- TO BE DONE:
Copy every record exactly, and keep the pictures out.

- RECORDS FOR THIS EXERCISE:
## START
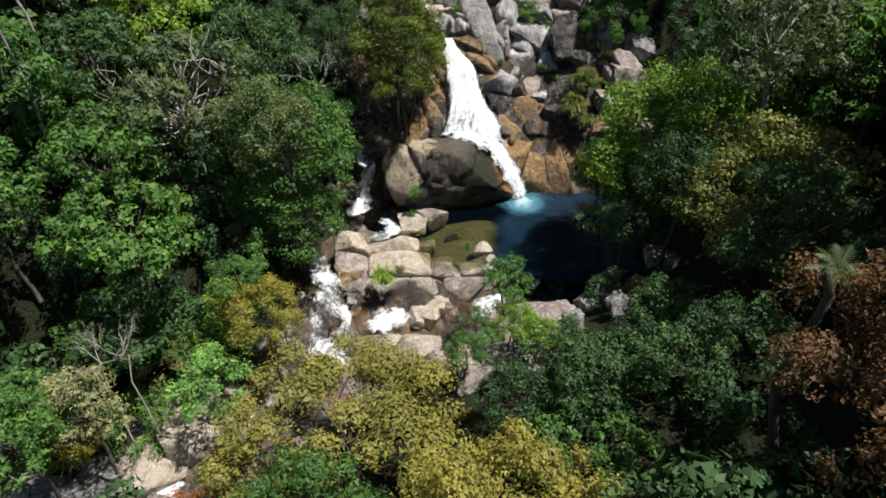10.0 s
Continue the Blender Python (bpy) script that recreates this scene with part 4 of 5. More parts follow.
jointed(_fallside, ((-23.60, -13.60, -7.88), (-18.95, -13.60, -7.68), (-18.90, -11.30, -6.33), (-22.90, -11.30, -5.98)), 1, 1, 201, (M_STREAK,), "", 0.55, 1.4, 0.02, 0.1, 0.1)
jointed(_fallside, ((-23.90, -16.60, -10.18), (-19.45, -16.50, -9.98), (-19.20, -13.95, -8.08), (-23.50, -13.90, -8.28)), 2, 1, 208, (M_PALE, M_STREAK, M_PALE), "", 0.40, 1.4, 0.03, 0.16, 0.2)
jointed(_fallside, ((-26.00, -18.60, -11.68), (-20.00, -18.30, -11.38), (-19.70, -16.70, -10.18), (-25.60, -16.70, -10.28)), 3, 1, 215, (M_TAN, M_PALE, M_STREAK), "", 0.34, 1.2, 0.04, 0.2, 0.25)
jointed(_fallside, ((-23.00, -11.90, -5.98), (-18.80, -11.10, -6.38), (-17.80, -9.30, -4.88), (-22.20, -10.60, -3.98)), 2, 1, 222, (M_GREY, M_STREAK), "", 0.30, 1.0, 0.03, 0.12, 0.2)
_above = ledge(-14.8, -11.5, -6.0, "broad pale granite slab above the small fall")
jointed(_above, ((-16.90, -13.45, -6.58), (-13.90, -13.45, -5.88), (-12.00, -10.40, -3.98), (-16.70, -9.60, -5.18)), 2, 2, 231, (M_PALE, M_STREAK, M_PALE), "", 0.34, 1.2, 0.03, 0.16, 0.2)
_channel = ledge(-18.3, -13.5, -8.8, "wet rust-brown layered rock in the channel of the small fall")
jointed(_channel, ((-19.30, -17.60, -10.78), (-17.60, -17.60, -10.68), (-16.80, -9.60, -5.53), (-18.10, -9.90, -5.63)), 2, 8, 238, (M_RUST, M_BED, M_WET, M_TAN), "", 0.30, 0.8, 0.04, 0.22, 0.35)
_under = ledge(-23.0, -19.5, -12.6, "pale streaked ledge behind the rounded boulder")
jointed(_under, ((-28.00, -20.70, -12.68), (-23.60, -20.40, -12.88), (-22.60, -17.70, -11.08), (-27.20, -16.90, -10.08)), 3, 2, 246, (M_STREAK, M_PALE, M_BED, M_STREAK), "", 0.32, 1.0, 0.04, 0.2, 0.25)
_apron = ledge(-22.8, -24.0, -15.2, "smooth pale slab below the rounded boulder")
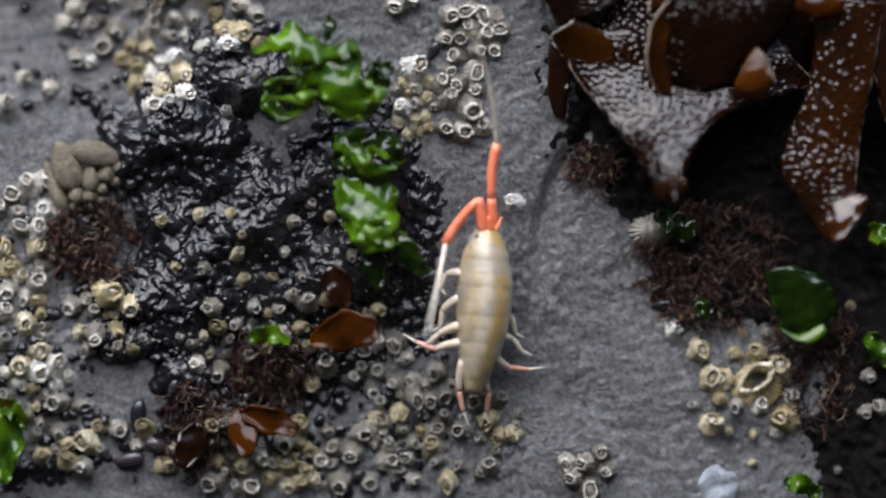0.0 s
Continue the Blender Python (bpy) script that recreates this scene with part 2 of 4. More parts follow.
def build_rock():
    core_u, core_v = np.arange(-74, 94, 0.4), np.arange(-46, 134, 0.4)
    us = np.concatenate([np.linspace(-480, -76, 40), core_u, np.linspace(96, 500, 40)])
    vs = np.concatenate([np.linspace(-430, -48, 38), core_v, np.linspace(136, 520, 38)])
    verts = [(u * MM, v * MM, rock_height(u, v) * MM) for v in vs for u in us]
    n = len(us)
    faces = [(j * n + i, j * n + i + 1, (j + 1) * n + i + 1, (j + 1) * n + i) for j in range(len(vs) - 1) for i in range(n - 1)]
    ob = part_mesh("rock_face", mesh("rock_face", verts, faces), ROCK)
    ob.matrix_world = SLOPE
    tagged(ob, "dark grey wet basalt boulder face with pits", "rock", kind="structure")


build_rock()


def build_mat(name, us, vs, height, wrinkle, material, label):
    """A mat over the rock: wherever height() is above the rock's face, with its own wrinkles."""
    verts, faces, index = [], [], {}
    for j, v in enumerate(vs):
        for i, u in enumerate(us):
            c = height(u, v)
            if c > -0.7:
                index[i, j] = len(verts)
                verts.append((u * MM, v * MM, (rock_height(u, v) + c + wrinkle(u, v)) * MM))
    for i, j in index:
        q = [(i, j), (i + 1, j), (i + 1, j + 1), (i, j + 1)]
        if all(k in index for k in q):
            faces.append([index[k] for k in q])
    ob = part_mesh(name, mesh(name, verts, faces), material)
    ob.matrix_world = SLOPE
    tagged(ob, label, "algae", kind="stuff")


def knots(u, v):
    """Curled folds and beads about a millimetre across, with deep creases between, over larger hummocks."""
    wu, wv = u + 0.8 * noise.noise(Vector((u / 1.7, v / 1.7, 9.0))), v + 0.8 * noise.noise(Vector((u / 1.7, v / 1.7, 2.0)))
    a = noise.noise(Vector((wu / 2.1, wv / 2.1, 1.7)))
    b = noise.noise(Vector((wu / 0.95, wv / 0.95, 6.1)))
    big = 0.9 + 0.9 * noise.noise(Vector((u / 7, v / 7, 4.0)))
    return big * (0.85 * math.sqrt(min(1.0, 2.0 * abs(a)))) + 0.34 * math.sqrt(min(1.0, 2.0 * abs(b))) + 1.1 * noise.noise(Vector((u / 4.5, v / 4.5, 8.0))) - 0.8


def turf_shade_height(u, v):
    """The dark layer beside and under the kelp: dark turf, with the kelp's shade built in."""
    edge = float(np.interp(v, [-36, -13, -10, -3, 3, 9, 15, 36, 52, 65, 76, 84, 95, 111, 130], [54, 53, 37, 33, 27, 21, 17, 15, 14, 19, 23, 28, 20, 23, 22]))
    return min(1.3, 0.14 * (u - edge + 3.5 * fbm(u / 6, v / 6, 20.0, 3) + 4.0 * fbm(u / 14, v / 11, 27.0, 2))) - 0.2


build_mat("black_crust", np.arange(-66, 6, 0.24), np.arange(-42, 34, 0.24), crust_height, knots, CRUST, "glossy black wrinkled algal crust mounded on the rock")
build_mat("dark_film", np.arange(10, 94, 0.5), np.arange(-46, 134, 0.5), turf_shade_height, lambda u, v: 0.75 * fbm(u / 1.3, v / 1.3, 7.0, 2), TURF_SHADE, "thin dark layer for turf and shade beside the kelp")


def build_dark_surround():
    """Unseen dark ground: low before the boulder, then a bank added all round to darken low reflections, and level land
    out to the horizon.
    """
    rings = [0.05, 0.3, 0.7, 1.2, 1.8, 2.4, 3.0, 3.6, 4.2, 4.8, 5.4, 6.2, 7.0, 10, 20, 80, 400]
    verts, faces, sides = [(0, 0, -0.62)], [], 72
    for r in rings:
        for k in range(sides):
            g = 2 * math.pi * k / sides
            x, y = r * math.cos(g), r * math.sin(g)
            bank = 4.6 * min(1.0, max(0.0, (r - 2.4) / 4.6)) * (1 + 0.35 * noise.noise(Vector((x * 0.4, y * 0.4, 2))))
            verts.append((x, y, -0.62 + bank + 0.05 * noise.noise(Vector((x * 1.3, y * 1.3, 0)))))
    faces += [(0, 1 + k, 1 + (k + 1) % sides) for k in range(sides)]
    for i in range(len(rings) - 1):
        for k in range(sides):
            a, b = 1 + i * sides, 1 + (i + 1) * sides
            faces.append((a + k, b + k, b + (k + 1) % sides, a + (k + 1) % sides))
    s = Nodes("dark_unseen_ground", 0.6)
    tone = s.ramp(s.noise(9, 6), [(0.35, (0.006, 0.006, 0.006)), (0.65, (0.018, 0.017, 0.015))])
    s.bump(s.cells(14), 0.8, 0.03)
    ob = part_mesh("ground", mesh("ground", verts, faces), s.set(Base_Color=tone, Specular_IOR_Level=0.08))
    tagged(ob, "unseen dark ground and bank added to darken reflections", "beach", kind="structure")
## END
- RIGHT ANSWER:
10.0 s
Continue the Blender Python (bpy) script that recreates this scene with part 4 of 5. More parts follow.
jointed(_fallside, ((-23.60, -13.60, -7.88), (-18.95, -13.60, -7.68), (-18.90, -11.30, -6.33), (-22.90, -11.30, -5.98)), 1, 1, 201, (M_STREAK,), "", 0.55, 1.4, 0.02, 0.1, 0.1)
jointed(_fallside, ((-23.90, -16.60, -10.18), (-19.45, -16.50, -9.98), (-19.20, -13.95, -8.08), (-23.50, -13.90, -8.28)), 2, 1, 208, (M_PALE, M_STREAK, M_PALE), "", 0.40, 1.4, 0.03, 0.16, 0.2)
jointed(_fallside, ((-26.00, -18.60, -11.68), (-20.00, -18.30, -11.38), (-19.70, -16.70, -10.18), (-25.60, -16.70, -10.28)), 3, 1, 215, (M_TAN, M_PALE, M_STREAK), "", 0.34, 1.2, 0.04, 0.2, 0.25)
jointed(_fallside, ((-23.00, -11.90, -5.98), (-18.80, -11.10, -6.38), (-17.80, -9.30, -4.88), (-22.20, -10.60, -3.98)), 2, 1, 222, (M_GREY, M_STREAK), "", 0.30, 1.0, 0.03, 0.12, 0.2)
_above = ledge(-14.8, -11.5, -6.0, "broad pale granite slab above the small fall")
jointed(_above, ((-16.90, -13.45, -6.58), (-13.90, -13.45, -5.88), (-12.00, -10.40, -3.98), (-16.70, -9.60, -5.18)), 2, 2, 231, (M_PALE, M_STREAK, M_PALE), "", 0.34, 1.2, 0.03, 0.16, 0.2)
_channel = ledge(-18.3, -13.5, -8.8, "wet rust-brown layered rock in the channel of the small fall")
jointed(_channel, ((-19.30, -17.60, -10.78), (-17.60, -17.60, -10.68), (-16.80, -9.60, -5.53), (-18.10, -9.90, -5.63)), 2, 8, 238, (M_RUST, M_BED, M_WET, M_TAN), "", 0.30, 0.8, 0.04, 0.22, 0.35)
_under = ledge(-23.0, -19.5, -12.6, "pale streaked ledge behind the rounded boulder")
jointed(_under, ((-28.00, -20.70, -12.68), (-23.60, -20.40, -12.88), (-22.60, -17.70, -11.08), (-27.20, -16.90, -10.08)), 3, 2, 246, (M_STREAK, M_PALE, M_BED, M_STREAK), "", 0.32, 1.0, 0.04, 0.2, 0.25)
_apron = ledge(-22.8, -24.0, -15.2, "smooth pale slab below the rounded boulder")
0.0 s
Continue the Blender Python (bpy) script that recreates this scene with part 2 of 4. More parts follow.
def build_rock():
    core_u, core_v = np.arange(-74, 94, 0.4), np.arange(-46, 134, 0.4)
    us = np.concatenate([np.linspace(-480, -76, 40), core_u, np.linspace(96, 500, 40)])
    vs = np.concatenate([np.linspace(-430, -48, 38), core_v, np.linspace(136, 520, 38)])
    verts = [(u * MM, v * MM, rock_height(u, v) * MM) for v in vs for u in us]
    n = len(us)
    faces = [(j * n + i, j * n + i + 1, (j + 1) * n + i + 1, (j + 1) * n + i) for j in range(len(vs) - 1) for i in range(n - 1)]
    ob = part_mesh("rock_face", mesh("rock_face", verts, faces), ROCK)
    ob.matrix_world = SLOPE
    tagged(ob, "dark grey wet basalt boulder face with pits", "rock", kind="structure")


build_rock()


def build_mat(name, us, vs, height, wrinkle, material, label):
    """A mat over the rock: wherever height() is above the rock's face, with its own wrinkles."""
    verts, faces, index = [], [], {}
    for j, v in enumerate(vs):
        for i, u in enumerate(us):
            c = height(u, v)
            if c > -0.7:
                index[i, j] = len(verts)
                verts.append((u * MM, v * MM, (rock_height(u, v) + c + wrinkle(u, v)) * MM))
    for i, j in index:
        q = [(i, j), (i + 1, j), (i + 1, j + 1), (i, j + 1)]
        if all(k in index for k in q):
            faces.append([index[k] for k in q])
    ob = part_mesh(name, mesh(name, verts, faces), material)
    ob.matrix_world = SLOPE
    tagged(ob, label, "algae", kind="stuff")


def knots(u, v):
    """Curled folds and beads about a millimetre across, with deep creases between, over larger hummocks."""
    wu, wv = u + 0.8 * noise.noise(Vector((u / 1.7, v / 1.7, 9.0))), v + 0.8 * noise.noise(Vector((u / 1.7, v / 1.7, 2.0)))
    a = noise.noise(Vector((wu / 2.1, wv / 2.1, 1.7)))
    b = noise.noise(Vector((wu / 0.95, wv / 0.95, 6.1)))
    big = 0.9 + 0.9 * noise.noise(Vector((u / 7, v / 7, 4.0)))
    return big * (0.85 * math.sqrt(min(1.0, 2.0 * abs(a)))) + 0.34 * math.sqrt(min(1.0, 2.0 * abs(b))) + 1.1 * noise.noise(Vector((u / 4.5, v / 4.5, 8.0))) - 0.8


def turf_shade_height(u, v):
    """The dark layer beside and under the kelp: dark turf, with the kelp's shade built in."""
    edge = float(np.interp(v, [-36, -13, -10, -3, 3, 9, 15, 36, 52, 65, 76, 84, 95, 111, 130], [54, 53, 37, 33, 27, 21, 17, 15, 14, 19, 23, 28, 20, 23, 22]))
    return min(1.3, 0.14 * (u - edge + 3.5 * fbm(u / 6, v / 6, 20.0, 3) + 4.0 * fbm(u / 14, v / 11, 27.0, 2))) - 0.2


build_mat("black_crust", np.arange(-66, 6, 0.24), np.arange(-42, 34, 0.24), crust_height, knots, CRUST, "glossy black wrinkled algal crust mounded on the rock")
build_mat("dark_film", np.arange(10, 94, 0.5), np.arange(-46, 134, 0.5), turf_shade_height, lambda u, v: 0.75 * fbm(u / 1.3, v / 1.3, 7.0, 2), TURF_SHADE, "thin dark layer for turf and shade beside the kelp")


def build_dark_surround():
    """Unseen dark ground: low before the boulder, then a bank added all round to darken low reflections, and level land
    out to the horizon.
    """
    rings = [0.05, 0.3, 0.7, 1.2, 1.8, 2.4, 3.0, 3.6, 4.2, 4.8, 5.4, 6.2, 7.0, 10, 20, 80, 400]
    verts, faces, sides = [(0, 0, -0.62)], [], 72
    for r in rings:
        for k in range(sides):
            g = 2 * math.pi * k / sides
            x, y = r * math.cos(g), r * math.sin(g)
            bank = 4.6 * min(1.0, max(0.0, (r - 2.4) / 4.6)) * (1 + 0.35 * noise.noise(Vector((x * 0.4, y * 0.4, 2))))
            verts.append((x, y, -0.62 + bank + 0.05 * noise.noise(Vector((x * 1.3, y * 1.3, 0)))))
    faces += [(0, 1 + k, 1 + (k + 1) % sides) for k in range(sides)]
    for i in range(len(rings) - 1):
        for k in range(sides):
            a, b = 1 + i * sides, 1 + (i + 1) * sides
            faces.append((a + k, b + k, b + (k + 1) % sides, a + (k + 1) % sides))
    s = Nodes("dark_unseen_ground", 0.6)
    tone = s.ramp(s.noise(9, 6), [(0.35, (0.006, 0.006, 0.006)), (0.65, (0.018, 0.017, 0.015))])
    s.bump(s.cells(14), 0.8, 0.03)
    ob = part_mesh("ground", mesh("ground", verts, faces), s.set(Base_Color=tone, Specular_IOR_Level=0.08))
    tagged(ob, "unseen dark ground and bank added to darken reflections", "beach", kind="structure")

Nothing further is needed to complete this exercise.